start

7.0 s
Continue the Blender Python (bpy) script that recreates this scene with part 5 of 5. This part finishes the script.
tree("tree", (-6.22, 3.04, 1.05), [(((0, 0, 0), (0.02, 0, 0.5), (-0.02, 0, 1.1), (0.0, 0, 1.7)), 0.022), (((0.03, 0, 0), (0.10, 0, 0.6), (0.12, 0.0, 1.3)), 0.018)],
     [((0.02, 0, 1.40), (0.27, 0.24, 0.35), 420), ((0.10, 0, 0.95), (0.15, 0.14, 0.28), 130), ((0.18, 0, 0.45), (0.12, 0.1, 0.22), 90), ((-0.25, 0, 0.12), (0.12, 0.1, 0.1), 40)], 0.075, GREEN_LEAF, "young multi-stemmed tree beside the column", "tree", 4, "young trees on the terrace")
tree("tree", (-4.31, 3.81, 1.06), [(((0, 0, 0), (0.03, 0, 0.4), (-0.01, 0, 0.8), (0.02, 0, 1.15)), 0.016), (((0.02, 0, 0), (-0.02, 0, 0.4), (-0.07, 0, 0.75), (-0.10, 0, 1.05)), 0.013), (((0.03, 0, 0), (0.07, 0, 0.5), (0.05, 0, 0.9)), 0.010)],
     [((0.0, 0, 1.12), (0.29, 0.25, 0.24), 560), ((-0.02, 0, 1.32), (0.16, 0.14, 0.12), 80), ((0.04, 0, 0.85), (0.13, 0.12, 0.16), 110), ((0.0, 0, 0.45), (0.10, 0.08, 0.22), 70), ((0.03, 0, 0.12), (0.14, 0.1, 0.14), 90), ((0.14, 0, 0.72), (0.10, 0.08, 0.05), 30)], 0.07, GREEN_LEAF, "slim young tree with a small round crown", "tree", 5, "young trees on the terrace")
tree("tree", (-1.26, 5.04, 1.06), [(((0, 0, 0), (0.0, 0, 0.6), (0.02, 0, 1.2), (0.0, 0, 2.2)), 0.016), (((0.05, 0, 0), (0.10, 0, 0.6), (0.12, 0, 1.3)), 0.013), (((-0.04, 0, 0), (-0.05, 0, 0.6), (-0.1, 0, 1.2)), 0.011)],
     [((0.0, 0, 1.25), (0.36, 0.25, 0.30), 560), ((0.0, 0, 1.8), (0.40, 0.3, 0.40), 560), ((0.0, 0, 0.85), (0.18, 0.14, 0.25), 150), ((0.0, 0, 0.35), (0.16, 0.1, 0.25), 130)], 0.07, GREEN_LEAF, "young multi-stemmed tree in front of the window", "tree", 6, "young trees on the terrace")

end
start

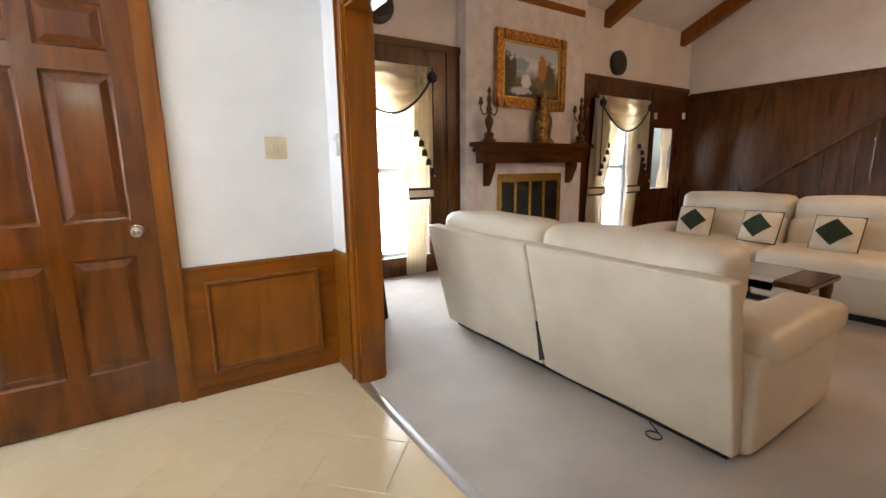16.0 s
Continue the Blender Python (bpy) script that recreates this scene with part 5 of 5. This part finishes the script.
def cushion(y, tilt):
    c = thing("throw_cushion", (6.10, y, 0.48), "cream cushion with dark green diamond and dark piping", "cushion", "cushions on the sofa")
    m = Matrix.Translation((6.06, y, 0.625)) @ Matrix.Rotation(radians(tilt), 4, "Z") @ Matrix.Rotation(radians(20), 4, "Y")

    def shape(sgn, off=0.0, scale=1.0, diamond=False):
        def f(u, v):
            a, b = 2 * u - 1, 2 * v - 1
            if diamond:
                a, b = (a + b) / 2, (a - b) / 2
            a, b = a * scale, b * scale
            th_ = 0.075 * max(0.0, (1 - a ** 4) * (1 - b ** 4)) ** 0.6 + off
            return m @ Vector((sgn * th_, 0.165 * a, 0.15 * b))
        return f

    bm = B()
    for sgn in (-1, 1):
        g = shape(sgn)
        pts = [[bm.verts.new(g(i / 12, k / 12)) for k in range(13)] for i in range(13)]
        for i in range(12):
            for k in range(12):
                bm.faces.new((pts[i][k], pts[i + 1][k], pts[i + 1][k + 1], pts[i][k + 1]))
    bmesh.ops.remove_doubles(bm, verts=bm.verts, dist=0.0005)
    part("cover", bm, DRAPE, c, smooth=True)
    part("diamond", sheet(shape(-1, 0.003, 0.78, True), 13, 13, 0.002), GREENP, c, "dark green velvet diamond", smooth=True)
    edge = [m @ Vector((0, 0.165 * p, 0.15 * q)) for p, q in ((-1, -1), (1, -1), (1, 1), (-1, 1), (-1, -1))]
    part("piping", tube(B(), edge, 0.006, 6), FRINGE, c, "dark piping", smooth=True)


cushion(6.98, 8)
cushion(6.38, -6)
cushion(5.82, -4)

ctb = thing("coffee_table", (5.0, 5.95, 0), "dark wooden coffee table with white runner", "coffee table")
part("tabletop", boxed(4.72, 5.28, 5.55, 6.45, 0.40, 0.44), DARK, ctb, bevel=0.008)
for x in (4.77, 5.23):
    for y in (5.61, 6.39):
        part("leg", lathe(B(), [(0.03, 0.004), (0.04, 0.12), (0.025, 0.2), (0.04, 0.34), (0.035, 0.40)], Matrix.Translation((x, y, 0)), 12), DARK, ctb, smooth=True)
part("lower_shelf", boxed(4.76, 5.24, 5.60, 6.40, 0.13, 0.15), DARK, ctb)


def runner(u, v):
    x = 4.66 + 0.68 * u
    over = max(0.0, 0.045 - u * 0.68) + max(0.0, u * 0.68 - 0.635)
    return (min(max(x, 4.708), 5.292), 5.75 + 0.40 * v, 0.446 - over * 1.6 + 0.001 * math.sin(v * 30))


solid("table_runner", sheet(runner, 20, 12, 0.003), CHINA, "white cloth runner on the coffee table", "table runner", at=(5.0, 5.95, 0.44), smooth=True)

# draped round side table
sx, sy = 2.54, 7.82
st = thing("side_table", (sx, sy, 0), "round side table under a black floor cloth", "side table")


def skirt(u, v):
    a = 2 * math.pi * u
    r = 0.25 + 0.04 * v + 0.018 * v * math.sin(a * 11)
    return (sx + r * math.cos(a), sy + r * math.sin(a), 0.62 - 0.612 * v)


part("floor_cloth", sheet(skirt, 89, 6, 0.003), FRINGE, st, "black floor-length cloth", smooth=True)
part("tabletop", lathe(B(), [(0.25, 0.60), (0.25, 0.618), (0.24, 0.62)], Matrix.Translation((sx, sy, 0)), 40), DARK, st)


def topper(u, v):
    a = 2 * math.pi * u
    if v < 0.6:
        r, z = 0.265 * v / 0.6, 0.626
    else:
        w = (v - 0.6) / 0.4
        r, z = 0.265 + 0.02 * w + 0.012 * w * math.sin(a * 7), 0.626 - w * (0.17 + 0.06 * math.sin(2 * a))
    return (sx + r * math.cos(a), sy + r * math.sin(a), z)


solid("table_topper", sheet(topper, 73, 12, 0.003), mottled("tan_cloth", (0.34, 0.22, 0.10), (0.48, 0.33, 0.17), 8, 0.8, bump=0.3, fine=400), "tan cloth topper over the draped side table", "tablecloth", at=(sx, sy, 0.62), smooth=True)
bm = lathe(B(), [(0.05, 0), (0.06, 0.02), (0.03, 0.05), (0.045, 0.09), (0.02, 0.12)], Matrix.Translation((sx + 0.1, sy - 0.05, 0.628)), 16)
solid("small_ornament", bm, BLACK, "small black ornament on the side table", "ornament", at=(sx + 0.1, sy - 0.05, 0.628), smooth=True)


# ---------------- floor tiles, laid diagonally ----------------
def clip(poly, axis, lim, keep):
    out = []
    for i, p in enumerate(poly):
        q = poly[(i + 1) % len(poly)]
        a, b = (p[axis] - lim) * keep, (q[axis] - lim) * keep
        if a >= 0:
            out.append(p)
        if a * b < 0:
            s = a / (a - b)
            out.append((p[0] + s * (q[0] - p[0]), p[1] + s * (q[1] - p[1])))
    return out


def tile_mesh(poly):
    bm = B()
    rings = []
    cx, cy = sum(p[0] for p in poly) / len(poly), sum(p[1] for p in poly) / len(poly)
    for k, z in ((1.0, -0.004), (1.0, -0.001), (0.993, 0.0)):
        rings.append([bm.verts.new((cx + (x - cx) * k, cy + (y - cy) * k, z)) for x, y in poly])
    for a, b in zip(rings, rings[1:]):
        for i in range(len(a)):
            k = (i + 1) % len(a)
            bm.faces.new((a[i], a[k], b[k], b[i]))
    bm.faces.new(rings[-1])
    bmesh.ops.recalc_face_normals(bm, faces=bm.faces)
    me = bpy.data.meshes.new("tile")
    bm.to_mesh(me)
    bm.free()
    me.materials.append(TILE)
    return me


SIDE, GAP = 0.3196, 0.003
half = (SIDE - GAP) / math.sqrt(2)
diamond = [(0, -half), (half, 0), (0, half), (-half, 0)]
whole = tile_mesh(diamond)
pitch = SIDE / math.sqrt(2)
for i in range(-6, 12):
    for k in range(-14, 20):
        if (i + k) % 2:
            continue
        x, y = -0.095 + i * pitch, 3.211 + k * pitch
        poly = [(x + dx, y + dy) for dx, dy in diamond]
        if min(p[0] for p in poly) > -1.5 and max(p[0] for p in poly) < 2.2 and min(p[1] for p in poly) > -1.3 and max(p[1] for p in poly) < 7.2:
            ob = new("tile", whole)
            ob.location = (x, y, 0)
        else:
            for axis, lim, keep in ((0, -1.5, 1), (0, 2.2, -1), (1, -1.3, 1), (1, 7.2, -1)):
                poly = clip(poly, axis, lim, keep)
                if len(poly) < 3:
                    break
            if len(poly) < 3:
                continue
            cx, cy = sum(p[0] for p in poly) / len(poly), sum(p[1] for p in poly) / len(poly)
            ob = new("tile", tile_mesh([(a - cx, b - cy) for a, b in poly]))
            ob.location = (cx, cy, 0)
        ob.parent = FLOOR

end

▸ **DIRECTIONS**
Copy each line from the data above that includes "with".

▸ **RESULT OF THE TASK**
Continue the Blender Python (bpy) script that recreates this scene with part 5 of 5. This part finishes the script.
     [((0.0, 0, 1.12), (0.29, 0.25, 0.24), 560), ((-0.02, 0, 1.32), (0.16, 0.14, 0.12), 80), ((0.04, 0, 0.85), (0.13, 0.12, 0.16), 110), ((0.0, 0, 0.45), (0.10, 0.08, 0.22), 70), ((0.03, 0, 0.12), (0.14, 0.1, 0.14), 90), ((0.14, 0, 0.72), (0.10, 0.08, 0.05), 30)], 0.07, GREEN_LEAF, "slim young tree with a small round crown", "tree", 5, "young trees on the terrace")
Continue the Blender Python (bpy) script that recreates this scene with part 5 of 5. This part finishes the script.
    c = thing("throw_cushion", (6.10, y, 0.48), "cream cushion with dark green diamond and dark piping", "cushion", "cushions on the sofa")
ctb = thing("coffee_table", (5.0, 5.95, 0), "dark wooden coffee table with white runner", "coffee table")